The Maersk Shared Services Journey

SSON News and Analysis
Posted: 07/09/2012

AP Moeller Maersk launched its shared services operations in 2002, initially only on a small scale, through local, relatively uncoordinated initiatives. The Hong Kong operation, for example, offshored some back office operations to China to take advantage of wage arbitrage and costs. In 2003, shared services became a more globally coordinated effort and expanded its scope to include F&A, IT and shipping specific processes. Shared services centers are now located across three regions: China, India and the Philippines. Asia is a key player for the shipping industry, which explains why the region kick-started the shared services model. "We had such a large presence in the region, that it made sense to locate our centers there. We simply had the volume to make it work," explains Brandt.

Today, Maersk’s shared services employs approximately 6,000 people: 60% are based in India (across three centers), and 20% are each based in China (one center) and the Philippines (one center). "We grew from nothing to 6,000 in a matter of four years," explains Brandt. "For the first four years we took advantage of the labor arbitrage," he says. "But after that it was all about improving efficiencies and operating structure." Maersk is focusing on regions of major business importance, making the most of labor-saving opportunities, and at the same time ensuring appropriate back up in case of blackouts.

"The size and volume of processes and their ‘criticality’ dictate how we deliver that service," explains Brandt. "The more mission-critical a process, the more we’ll cover it across a number of countries and sites to ensure contingency and back up services should one center black out.
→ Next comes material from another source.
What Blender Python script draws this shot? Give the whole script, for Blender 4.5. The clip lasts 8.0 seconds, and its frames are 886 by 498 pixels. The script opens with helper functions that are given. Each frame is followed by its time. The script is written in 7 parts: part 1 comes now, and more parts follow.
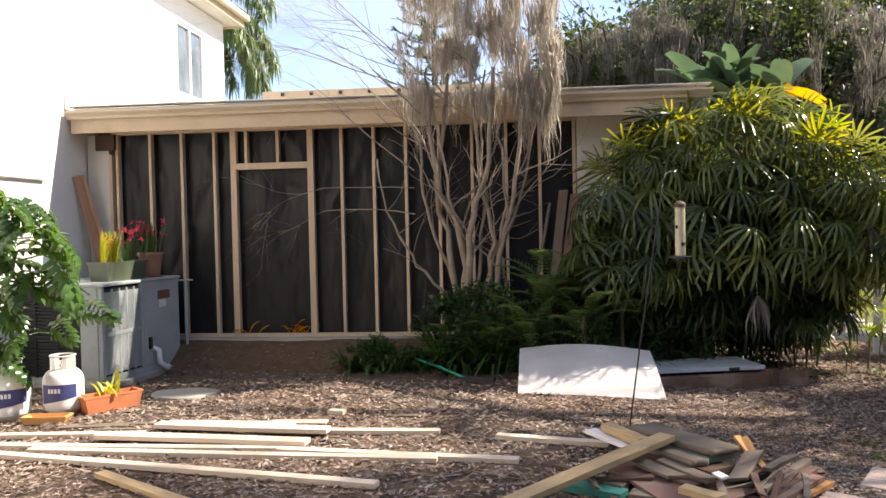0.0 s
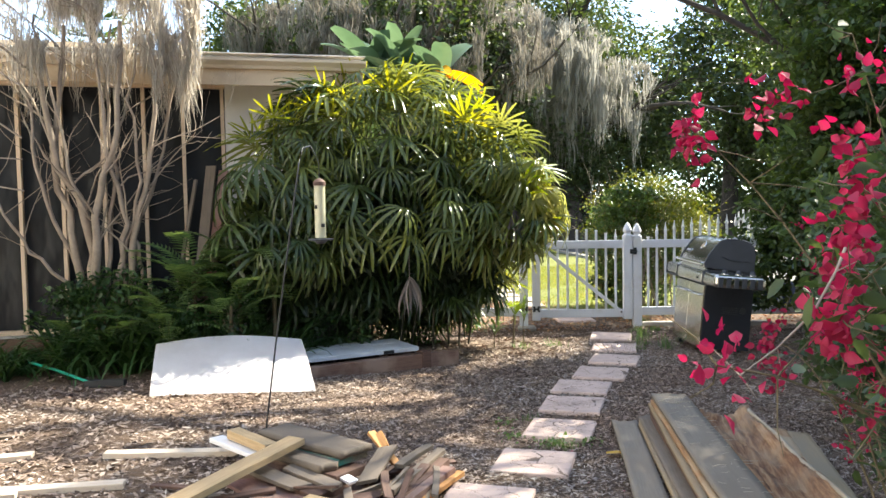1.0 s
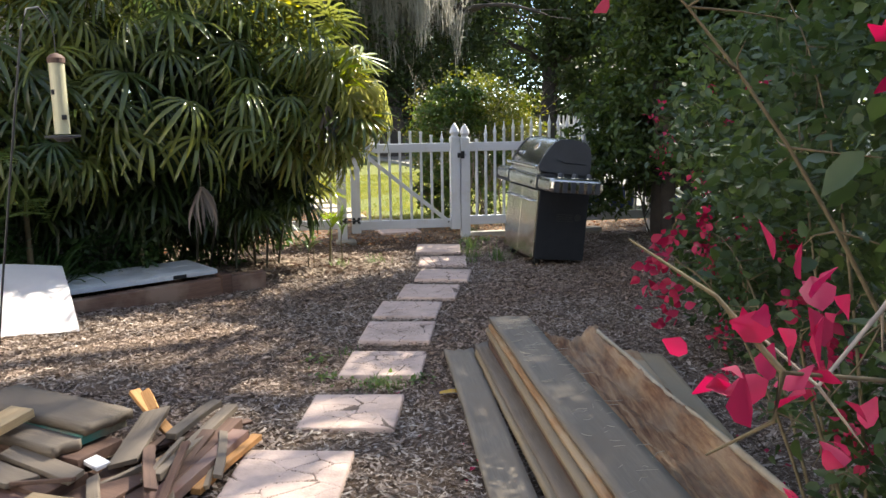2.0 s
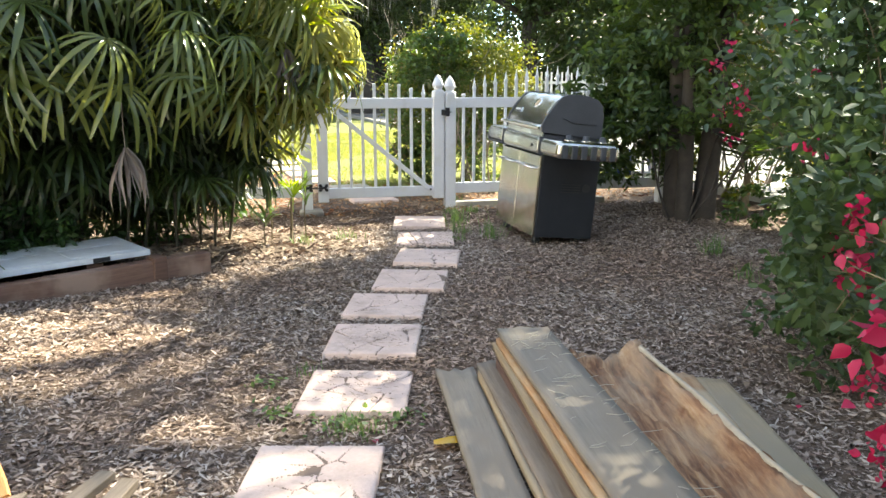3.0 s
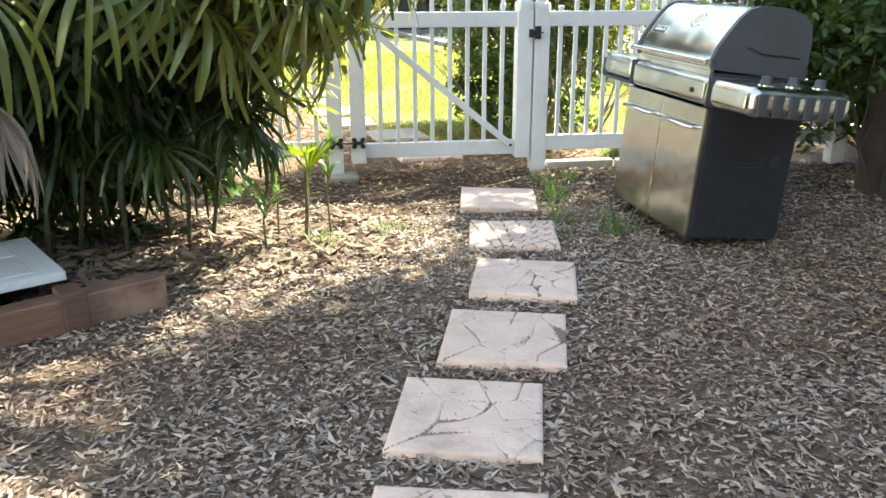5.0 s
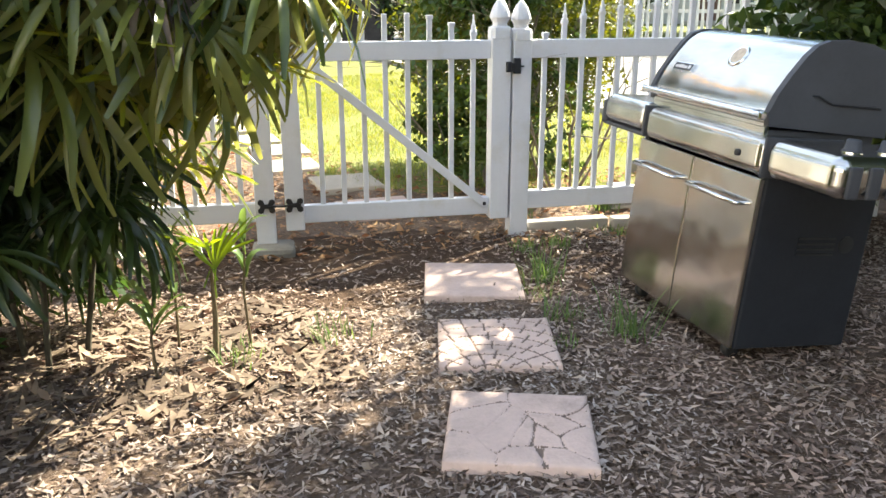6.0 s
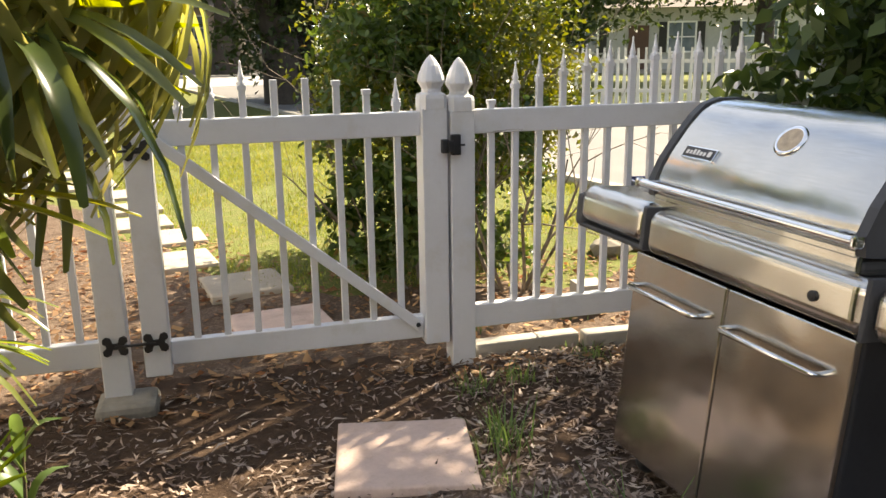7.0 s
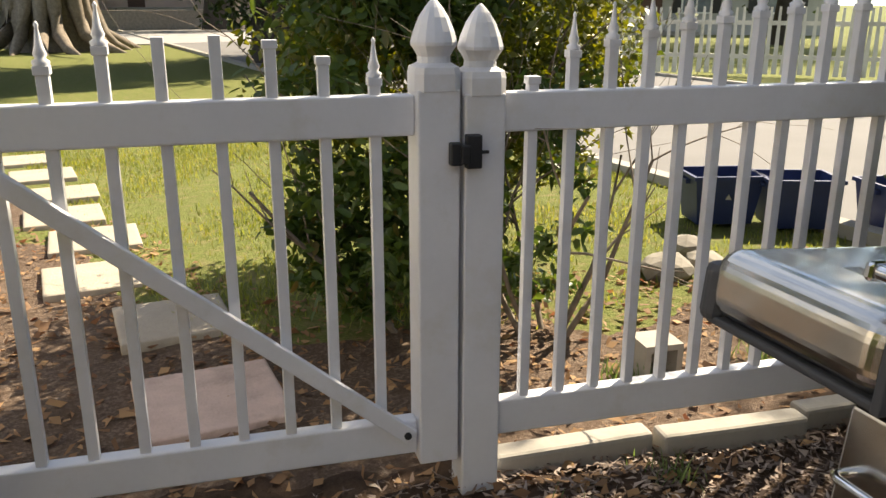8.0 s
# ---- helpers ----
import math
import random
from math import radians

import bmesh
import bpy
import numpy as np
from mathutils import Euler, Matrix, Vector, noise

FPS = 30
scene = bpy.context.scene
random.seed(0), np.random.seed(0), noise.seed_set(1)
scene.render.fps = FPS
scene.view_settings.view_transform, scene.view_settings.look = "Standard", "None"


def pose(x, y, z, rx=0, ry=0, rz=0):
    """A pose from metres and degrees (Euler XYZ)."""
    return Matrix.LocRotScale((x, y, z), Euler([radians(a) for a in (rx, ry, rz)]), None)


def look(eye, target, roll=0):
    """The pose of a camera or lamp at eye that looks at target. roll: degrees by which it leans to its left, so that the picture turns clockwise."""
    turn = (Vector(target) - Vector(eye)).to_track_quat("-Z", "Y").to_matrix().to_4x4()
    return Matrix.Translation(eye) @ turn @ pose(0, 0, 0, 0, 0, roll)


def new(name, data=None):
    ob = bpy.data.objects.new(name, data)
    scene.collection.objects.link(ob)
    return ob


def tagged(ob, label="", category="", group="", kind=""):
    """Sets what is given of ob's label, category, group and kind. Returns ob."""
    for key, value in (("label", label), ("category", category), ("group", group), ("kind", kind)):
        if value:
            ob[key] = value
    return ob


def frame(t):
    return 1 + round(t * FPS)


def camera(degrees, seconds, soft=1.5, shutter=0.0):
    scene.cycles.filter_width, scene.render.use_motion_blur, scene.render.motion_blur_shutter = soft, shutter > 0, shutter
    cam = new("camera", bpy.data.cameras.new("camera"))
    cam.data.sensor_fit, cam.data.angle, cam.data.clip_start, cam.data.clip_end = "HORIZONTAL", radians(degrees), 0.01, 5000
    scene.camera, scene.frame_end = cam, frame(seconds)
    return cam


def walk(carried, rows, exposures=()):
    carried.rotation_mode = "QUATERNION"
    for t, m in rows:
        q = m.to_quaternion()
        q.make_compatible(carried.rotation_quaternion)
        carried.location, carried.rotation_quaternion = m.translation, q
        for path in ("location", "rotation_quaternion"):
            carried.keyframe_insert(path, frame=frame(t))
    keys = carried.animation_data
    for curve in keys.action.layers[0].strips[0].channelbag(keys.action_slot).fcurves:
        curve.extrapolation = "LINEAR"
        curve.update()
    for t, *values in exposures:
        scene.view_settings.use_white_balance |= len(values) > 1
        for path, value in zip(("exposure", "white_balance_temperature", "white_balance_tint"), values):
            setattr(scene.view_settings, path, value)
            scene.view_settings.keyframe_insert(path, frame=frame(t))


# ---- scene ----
cam = camera(56.8, 8.0)
PATH = [
    (0, (0.687, -0.683, 1.765), (0.485, 1.307, 1.714), -1.2),
    (0.1, (0.716, -0.639, 1.764), (0.593, 1.356, 1.685), -1.2),
    (0.2, (0.752, -0.597, 1.76), (0.697, 1.4, 1.669), -1.6),
    (0.3, (0.793, -0.553, 1.755), (0.805, 1.444, 1.639), -0.9),
    (0.4, (0.835, -0.502, 1.741), (0.903, 1.493, 1.628), -1.15),
    (0.5, (0.881, -0.444, 1.732), (1.027, 1.547, 1.618), -1.4),
    (0.7, (0.998, -0.303, 1.740), (1.331, 1.666, 1.631), -1.25),
    (0.8, (1.064, -0.221, 1.748), (1.461, 1.736, 1.639), -1.15),
    (0.9, (1.129, -0.130, 1.754), (1.598, 1.811, 1.644), -1.08),
    (1, (1.189, -0.031, 1.756), (1.72, 1.894, 1.641), -1.0),
    (1.2, (1.291, 0.187, 1.735), (1.926, 2.080, 1.610), -1.2),
    (1.3, (1.335, 0.298, 1.716), (2.024, 2.170, 1.561), -1.3),
    (1.5, (1.425, 0.501, 1.677), (2.24, 2.313, 1.453), -1.5),
    (1.6, (1.472, 0.588, 1.664), (2.325, 2.378, 1.405), -1.5),
    (1.7, (1.515, 0.68, 1.65), (2.387, 2.458, 1.369), -1.4),
    (2.8, (2.119, 2.102, 1.539), (3.102, 3.788, 1.107), 0.6),
    (3, (2.204, 2.282, 1.525), (3.172, 3.977, 1.089), -0.0),
    (3.5, (2.501, 2.897, 1.505), (3.364, 4.648, 1.067), -1.7),
    (4, (2.743, 3.526, 1.487), (3.603, 5.26, 0.984), -0.4),
    (4.2, (2.851, 3.78, 1.462), (3.714, 5.501, 0.918), -0.2),
    (5.3, (3.375, 5.034, 1.429), (4.226, 6.729, 0.795), -0.2),
    (5.5, (3.492, 5.252, 1.432), (4.35, 6.945, 0.801), -0.2),
    (6, (3.806, 5.853, 1.46), (4.75, 7.512, 0.863), -0.1),
    (6.5, (4.131, 6.395, 1.473), (5.194, 8.008, 0.954), -0.6),
    (7, (4.523, 6.944, 1.482), (5.615, 8.548, 0.996), -0.8),
    (7.5, (4.913, 7.559, 1.482), (5.986, 9.155, 0.935), -0.8),
    (8, (5.335, 8.171, 1.428), (6.414, 9.753, 0.85), 0.1),
]
EXPOSURES = [(0.0, 1.50, 7000, 13), (1.0, 2.36, 6750, 4), (1.6, 1.80, 6700, 7), (3.0, 2.84, 7000, 1), (4.0, 2.98, 7050, -5), (5.5, 3.00, 6900, -1), (6.5, 2.24, 7650, 8), (7.5, 1.80, 8300, 9), (8.0, 1.57, 7850, 9)]
walk(cam, [(t, look(eye, target, roll)) for t, eye, target, roll in PATH], EXPOSURES)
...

If we provide 24/7 internal service, it is mission critical."

FINANCIAL CHALLENGES
The crisis is naturally making itself felt at Maersk, concedes Brandt. His group has seen a drop in number of business transactions. But this has been countered by moving more processes and added value activities into the shared services centers; and much of that "growth" has been achieved without a correlating increase in headcount.

"We are trending towards placing more business into our shared services centers to gain more efficiency. We’ve run a lot of our own development, and are increasingly more effective in terms of handling offshore processes," he explains. "It’s proven to be successful for us. Offshoring takes time but we’re definitely starting to see our initial investment pay off."